Aim of the exercise: Each line of the material below that holds the word "parts" needs to be copied.

*** Material to process ***

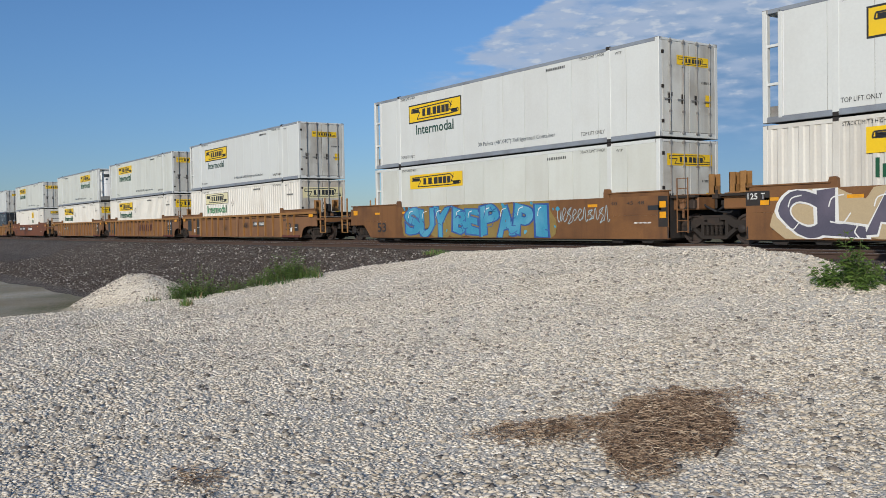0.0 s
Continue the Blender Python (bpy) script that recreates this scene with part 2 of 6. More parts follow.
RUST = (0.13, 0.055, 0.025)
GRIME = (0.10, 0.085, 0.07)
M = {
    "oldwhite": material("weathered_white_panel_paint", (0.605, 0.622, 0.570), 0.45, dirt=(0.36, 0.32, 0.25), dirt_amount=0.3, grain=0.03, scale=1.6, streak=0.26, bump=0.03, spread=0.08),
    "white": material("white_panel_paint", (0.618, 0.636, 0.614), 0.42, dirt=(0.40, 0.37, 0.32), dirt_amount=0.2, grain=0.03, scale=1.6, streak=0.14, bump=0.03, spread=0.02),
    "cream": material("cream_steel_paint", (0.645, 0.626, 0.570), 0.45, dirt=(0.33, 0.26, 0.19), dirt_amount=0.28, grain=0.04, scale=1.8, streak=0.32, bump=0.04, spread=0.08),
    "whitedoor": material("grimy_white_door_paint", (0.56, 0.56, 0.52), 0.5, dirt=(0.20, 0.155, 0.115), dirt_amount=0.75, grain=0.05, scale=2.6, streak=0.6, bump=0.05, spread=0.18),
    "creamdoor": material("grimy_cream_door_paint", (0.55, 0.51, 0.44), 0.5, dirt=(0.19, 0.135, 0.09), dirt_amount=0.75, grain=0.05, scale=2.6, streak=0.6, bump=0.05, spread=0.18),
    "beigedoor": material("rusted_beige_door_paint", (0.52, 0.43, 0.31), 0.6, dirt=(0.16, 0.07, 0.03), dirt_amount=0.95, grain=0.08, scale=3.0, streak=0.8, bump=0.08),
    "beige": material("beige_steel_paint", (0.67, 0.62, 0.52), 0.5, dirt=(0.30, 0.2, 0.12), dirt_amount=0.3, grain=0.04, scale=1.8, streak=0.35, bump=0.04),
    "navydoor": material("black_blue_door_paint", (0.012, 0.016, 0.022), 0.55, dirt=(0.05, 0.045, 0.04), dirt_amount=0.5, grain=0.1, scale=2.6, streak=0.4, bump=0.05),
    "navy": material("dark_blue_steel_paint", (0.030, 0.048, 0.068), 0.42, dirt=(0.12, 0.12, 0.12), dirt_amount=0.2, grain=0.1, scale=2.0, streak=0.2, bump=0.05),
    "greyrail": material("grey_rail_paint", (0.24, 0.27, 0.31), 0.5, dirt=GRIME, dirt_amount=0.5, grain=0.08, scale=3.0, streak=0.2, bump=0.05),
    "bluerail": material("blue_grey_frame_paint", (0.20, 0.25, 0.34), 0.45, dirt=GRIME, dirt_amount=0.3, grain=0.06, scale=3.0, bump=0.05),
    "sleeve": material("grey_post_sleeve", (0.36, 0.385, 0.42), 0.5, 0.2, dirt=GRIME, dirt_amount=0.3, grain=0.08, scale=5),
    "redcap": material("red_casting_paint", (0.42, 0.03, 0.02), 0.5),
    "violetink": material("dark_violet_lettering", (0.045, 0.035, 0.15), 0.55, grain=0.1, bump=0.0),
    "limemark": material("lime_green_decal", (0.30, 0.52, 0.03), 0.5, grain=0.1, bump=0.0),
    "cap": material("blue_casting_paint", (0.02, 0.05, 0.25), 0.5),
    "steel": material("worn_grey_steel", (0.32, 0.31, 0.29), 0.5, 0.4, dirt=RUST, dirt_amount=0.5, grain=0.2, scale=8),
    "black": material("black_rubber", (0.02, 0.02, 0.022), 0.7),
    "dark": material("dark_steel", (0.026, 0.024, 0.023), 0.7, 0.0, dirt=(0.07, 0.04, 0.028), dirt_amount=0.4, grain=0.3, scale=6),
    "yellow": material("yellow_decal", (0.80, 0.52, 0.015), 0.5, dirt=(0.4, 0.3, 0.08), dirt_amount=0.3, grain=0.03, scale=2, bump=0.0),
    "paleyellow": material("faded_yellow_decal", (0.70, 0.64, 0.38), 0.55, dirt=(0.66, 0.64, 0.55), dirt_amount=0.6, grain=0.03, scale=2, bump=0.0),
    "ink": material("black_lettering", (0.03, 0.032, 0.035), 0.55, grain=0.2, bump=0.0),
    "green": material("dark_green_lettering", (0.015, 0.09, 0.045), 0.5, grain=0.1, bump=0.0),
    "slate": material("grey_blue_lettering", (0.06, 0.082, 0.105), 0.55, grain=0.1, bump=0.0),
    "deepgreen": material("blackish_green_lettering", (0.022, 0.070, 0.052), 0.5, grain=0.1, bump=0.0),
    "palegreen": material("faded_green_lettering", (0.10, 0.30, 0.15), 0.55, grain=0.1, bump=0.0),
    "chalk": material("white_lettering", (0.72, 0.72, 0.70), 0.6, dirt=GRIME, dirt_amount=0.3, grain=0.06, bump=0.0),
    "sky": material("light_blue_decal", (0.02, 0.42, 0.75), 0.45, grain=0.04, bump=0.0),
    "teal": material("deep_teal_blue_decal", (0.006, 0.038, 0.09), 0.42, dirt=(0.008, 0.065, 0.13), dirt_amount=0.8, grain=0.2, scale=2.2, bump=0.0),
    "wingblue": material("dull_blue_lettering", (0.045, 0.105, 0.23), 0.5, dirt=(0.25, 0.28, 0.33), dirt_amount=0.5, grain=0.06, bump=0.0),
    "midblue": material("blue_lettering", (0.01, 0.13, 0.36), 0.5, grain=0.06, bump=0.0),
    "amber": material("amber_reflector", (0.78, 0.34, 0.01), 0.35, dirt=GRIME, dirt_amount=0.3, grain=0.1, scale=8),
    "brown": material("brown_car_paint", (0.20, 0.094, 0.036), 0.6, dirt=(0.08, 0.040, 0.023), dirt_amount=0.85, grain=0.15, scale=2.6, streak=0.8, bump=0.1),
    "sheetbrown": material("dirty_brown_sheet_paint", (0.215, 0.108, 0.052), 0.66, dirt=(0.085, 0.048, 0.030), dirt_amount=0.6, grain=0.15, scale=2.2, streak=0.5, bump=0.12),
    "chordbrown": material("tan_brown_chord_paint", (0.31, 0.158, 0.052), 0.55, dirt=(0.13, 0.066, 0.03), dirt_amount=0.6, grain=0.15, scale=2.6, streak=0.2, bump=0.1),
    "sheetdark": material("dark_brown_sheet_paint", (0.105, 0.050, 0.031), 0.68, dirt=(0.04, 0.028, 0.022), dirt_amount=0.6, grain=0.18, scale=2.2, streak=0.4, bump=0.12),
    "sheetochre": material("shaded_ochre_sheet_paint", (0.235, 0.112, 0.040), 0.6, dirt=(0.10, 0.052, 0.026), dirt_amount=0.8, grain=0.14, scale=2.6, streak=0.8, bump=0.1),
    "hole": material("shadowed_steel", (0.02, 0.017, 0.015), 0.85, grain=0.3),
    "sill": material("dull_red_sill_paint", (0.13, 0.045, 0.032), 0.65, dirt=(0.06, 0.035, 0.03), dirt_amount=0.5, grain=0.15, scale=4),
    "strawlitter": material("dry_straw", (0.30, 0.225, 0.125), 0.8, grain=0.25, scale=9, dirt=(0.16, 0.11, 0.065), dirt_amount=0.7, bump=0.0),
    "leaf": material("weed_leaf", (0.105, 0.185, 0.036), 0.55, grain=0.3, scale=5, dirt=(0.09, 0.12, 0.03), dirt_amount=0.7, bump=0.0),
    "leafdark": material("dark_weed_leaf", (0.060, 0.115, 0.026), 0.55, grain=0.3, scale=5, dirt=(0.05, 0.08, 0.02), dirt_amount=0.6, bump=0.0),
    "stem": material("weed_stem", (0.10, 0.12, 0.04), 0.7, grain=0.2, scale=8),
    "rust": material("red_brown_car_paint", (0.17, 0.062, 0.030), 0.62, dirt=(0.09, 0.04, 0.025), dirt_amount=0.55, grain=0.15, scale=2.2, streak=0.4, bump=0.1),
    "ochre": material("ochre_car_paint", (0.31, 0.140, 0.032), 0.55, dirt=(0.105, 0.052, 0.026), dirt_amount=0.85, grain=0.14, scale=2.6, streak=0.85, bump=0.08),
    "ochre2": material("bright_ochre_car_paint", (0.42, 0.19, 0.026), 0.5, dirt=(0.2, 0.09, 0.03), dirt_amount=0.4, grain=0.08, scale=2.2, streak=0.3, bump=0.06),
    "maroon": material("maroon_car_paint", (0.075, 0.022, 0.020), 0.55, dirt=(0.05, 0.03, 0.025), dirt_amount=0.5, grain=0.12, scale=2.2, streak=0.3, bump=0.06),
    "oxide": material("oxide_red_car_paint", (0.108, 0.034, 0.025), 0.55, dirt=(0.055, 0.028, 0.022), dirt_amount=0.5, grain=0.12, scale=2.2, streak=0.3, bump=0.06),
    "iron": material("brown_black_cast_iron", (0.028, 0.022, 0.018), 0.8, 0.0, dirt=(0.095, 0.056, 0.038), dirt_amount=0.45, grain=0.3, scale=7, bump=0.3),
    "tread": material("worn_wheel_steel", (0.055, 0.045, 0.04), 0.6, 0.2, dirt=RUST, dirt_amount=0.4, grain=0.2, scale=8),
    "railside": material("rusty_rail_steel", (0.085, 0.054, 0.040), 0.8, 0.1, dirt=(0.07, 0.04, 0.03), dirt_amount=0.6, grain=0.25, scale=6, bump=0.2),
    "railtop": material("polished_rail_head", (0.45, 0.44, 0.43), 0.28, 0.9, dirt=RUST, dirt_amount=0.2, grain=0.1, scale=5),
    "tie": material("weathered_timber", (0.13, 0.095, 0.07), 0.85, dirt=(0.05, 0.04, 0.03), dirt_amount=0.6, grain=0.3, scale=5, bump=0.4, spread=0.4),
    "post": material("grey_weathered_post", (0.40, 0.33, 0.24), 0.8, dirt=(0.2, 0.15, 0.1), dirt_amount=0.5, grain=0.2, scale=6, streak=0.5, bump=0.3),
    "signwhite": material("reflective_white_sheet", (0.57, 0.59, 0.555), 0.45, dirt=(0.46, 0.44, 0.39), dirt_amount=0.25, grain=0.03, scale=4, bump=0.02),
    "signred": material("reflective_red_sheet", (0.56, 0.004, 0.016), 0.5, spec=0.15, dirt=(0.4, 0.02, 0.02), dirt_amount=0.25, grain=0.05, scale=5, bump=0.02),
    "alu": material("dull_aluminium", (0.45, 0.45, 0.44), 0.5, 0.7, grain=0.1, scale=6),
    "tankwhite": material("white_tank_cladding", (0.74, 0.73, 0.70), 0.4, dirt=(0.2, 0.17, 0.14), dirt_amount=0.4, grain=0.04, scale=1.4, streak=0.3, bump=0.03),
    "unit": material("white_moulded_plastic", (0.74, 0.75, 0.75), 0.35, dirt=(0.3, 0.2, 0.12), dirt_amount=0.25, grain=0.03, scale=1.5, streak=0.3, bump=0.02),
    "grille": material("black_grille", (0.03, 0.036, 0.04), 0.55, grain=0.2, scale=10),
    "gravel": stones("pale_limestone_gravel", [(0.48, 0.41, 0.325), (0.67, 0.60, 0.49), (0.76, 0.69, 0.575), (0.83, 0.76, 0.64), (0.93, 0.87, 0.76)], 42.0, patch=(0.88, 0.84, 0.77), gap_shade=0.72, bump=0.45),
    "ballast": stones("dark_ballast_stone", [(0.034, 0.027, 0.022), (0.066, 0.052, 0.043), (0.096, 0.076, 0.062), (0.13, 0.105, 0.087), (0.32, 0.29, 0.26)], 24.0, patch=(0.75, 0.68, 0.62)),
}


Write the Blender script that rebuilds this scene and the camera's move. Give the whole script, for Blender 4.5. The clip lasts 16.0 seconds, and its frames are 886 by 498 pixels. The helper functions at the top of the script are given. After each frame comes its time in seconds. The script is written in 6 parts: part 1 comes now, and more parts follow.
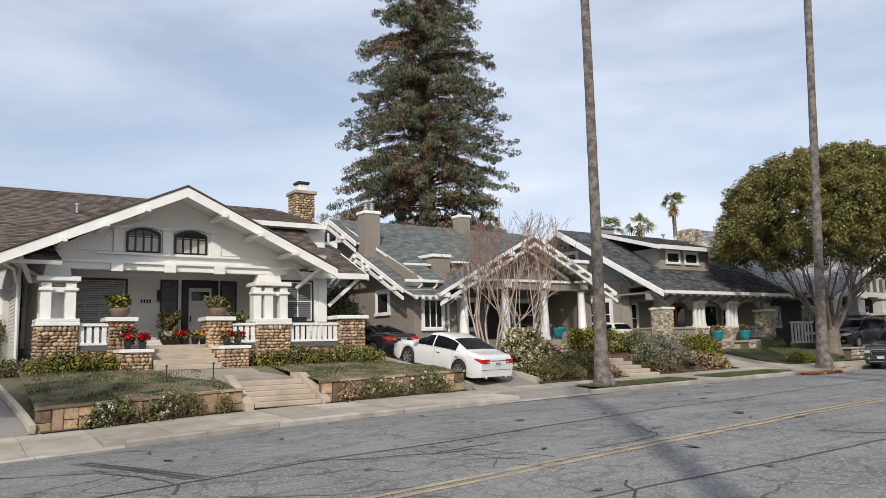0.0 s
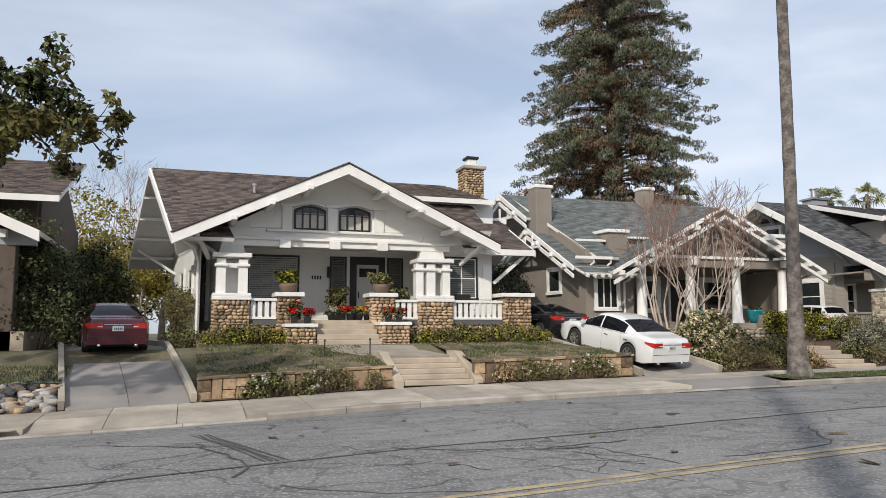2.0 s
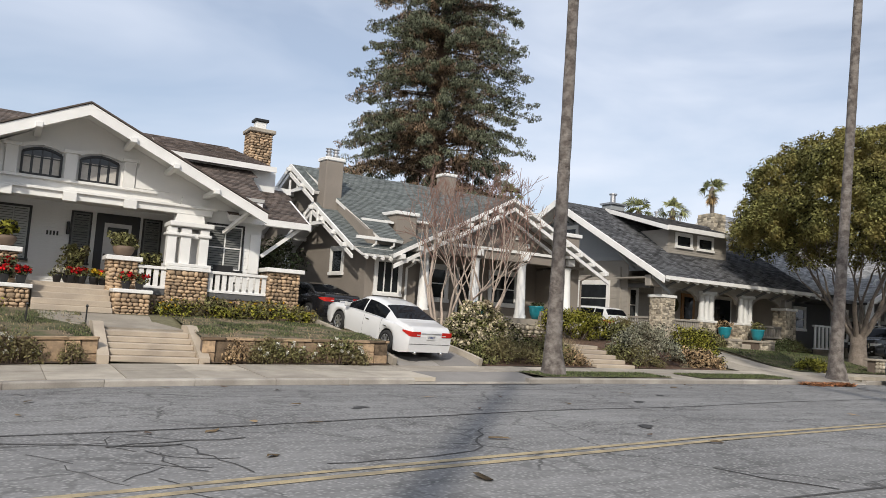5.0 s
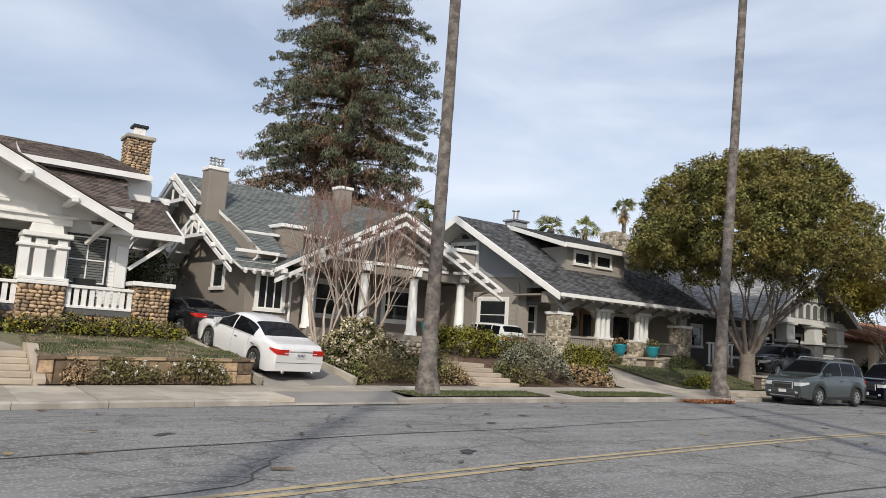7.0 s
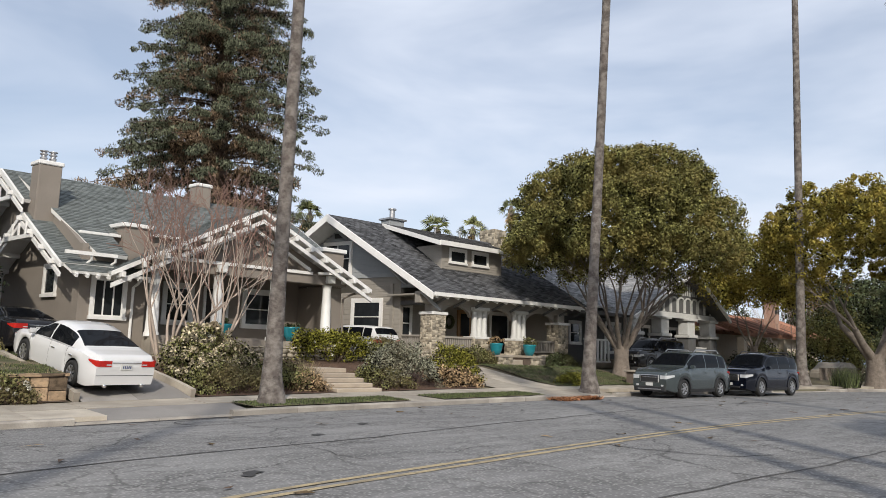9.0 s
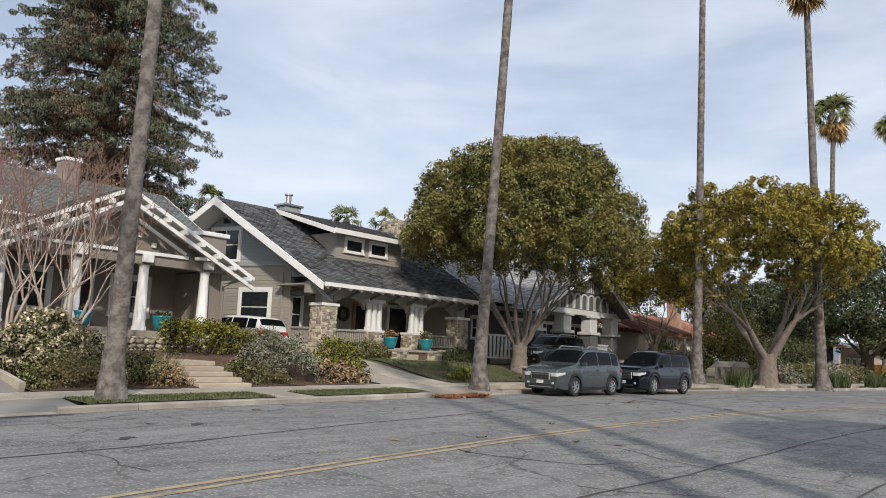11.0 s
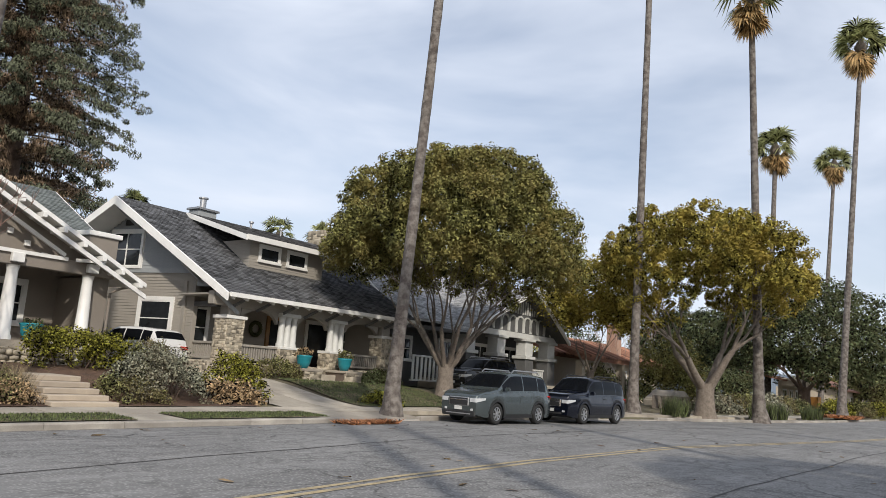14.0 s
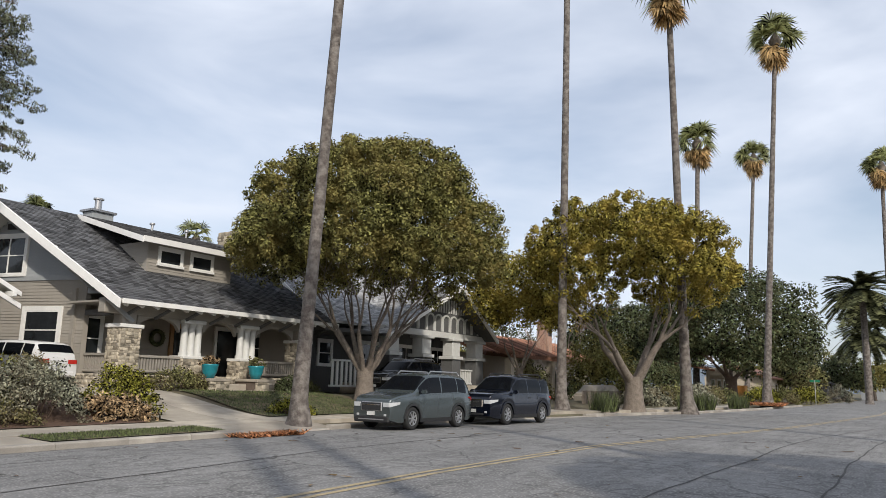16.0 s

***

Final answer:
Continue the Blender Python (bpy) script that recreates this scene with part 2 of 6. More parts follow.
Write the Blender script that rebuilds this scene and the camera's move. Give the whole script, for Blender 4.5. The clip lasts 16.0 seconds, and its frames are 886 by 498 pixels. The helper functions at the top of the script are given. After each frame comes its time in seconds. The script is written in 6 parts: part 1 comes now, and more parts follow.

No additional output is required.